Your instructions :: Find the line containing "curve.update()". Return it and every line after it, unchanged, up to and including the last line.

Rows from a dataset of clips and code
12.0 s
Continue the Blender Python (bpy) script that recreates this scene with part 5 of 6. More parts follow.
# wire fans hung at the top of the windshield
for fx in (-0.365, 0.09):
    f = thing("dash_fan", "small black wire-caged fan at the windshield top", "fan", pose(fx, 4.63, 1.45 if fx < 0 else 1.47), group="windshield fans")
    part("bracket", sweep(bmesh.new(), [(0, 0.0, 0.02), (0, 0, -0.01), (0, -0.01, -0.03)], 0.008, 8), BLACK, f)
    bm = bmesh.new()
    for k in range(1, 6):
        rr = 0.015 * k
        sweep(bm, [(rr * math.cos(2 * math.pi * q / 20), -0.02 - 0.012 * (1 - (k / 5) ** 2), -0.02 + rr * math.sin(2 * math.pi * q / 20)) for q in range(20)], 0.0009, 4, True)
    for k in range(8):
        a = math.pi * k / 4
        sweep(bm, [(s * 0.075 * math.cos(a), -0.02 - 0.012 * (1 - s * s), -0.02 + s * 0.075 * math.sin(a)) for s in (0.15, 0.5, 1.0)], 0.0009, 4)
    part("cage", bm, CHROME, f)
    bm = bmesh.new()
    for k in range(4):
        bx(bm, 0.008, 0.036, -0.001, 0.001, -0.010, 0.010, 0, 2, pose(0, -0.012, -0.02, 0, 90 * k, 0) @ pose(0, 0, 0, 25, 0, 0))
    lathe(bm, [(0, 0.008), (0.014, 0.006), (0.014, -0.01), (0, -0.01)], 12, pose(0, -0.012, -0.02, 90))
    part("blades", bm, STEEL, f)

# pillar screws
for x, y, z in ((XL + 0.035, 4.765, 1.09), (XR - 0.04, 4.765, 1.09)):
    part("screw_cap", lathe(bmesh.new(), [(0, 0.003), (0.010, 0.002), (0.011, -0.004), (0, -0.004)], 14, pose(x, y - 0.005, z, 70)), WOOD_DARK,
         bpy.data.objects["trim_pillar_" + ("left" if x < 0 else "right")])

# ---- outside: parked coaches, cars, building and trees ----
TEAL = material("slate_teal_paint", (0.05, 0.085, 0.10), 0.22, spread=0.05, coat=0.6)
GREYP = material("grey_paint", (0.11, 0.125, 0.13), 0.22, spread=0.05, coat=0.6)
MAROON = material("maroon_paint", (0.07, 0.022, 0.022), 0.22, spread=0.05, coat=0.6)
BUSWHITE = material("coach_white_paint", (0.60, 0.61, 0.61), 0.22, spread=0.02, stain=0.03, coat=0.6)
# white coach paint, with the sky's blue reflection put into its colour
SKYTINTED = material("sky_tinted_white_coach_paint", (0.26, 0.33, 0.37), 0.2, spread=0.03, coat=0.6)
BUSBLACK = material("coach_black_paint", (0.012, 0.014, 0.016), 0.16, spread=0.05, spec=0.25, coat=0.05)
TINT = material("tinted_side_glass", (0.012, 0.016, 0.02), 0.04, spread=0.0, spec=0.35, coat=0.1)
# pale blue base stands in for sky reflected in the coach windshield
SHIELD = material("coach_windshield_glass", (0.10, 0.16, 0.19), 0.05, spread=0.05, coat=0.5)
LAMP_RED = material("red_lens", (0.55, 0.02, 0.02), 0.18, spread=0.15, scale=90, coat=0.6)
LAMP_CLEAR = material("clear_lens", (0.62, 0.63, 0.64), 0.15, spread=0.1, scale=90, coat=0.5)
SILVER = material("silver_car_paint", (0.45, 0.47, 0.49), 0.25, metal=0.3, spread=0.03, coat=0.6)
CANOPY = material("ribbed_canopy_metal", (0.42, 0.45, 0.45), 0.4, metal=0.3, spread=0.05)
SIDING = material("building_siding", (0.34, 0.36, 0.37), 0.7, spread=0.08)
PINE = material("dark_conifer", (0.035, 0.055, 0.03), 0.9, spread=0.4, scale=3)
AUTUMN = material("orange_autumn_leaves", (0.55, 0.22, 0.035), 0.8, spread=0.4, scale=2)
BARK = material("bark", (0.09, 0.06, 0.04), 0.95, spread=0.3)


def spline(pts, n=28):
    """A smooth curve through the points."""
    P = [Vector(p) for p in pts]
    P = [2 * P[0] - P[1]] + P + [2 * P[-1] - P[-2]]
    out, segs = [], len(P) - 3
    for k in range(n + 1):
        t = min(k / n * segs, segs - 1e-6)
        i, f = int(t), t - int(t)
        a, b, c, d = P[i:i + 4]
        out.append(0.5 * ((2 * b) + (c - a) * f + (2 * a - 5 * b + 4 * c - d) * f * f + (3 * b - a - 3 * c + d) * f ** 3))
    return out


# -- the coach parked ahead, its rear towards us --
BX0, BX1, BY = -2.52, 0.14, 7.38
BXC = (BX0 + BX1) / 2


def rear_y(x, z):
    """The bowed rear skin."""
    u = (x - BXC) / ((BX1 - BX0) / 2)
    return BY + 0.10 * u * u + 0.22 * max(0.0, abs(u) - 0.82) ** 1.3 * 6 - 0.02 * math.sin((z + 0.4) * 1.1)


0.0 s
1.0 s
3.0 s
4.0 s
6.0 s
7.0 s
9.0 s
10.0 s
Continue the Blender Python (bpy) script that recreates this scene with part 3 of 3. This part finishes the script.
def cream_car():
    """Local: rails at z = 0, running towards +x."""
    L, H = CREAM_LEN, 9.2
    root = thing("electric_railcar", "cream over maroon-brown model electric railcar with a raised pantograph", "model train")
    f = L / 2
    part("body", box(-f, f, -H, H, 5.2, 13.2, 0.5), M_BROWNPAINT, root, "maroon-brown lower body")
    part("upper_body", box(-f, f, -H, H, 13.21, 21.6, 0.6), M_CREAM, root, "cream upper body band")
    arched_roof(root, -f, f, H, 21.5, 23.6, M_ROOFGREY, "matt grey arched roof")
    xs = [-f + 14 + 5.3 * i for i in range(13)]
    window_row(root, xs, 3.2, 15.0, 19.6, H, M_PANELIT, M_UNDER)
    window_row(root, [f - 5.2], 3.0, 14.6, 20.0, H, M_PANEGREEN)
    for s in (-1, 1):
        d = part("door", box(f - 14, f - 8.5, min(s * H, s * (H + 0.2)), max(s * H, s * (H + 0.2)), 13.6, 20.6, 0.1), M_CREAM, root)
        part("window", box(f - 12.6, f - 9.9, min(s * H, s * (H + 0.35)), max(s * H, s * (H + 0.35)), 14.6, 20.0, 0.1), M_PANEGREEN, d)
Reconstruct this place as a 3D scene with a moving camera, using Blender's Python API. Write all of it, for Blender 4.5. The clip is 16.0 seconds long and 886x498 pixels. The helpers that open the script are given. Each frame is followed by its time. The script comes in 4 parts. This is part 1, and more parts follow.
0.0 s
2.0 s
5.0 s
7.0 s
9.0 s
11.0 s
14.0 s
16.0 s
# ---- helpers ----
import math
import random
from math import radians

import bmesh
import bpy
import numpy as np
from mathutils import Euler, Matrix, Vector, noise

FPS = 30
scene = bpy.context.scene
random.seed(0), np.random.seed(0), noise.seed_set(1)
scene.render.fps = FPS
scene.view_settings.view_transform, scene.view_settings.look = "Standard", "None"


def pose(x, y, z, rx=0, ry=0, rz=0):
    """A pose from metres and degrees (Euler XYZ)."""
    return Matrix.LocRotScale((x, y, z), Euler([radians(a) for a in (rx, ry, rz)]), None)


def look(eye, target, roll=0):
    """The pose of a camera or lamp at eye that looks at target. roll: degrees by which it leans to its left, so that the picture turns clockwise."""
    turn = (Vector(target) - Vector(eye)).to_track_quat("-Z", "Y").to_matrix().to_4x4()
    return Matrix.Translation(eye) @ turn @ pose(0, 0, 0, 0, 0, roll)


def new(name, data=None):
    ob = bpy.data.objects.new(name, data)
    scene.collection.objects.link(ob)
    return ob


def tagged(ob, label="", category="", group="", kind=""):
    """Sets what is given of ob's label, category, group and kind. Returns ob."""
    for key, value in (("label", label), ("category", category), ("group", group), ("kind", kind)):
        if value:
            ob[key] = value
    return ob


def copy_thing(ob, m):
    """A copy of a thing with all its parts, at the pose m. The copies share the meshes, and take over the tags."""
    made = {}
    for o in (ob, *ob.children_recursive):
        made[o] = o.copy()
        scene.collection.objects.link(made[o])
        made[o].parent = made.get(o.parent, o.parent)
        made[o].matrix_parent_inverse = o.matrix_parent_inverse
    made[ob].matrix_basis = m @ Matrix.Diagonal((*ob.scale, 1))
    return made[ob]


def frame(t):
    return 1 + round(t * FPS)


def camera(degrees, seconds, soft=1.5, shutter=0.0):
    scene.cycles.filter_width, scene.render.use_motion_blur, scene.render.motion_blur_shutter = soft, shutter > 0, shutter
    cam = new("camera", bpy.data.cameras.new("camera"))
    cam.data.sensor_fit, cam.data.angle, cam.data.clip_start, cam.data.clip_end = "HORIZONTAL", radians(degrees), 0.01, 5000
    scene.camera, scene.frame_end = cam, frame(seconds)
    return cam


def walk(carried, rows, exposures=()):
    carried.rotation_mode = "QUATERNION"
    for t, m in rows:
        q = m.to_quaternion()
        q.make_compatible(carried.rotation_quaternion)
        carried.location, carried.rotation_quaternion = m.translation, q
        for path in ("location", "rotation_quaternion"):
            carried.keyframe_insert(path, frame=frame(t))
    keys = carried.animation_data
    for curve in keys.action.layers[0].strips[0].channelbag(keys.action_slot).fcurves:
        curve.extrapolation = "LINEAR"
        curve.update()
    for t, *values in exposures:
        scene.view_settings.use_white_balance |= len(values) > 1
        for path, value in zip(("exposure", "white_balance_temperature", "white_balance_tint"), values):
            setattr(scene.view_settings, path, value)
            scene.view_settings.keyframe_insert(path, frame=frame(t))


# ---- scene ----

Exercise output ::
        curve.update()
    for t, *values in exposures:
        scene.view_settings.use_white_balance |= len(values) > 1
        for path, value in zip(("exposure", "white_balance_temperature", "white_balance_tint"), values):
            setattr(scene.view_settings, path, value)
            scene.view_settings.keyframe_insert(path, frame=frame(t))


# ---- scene ----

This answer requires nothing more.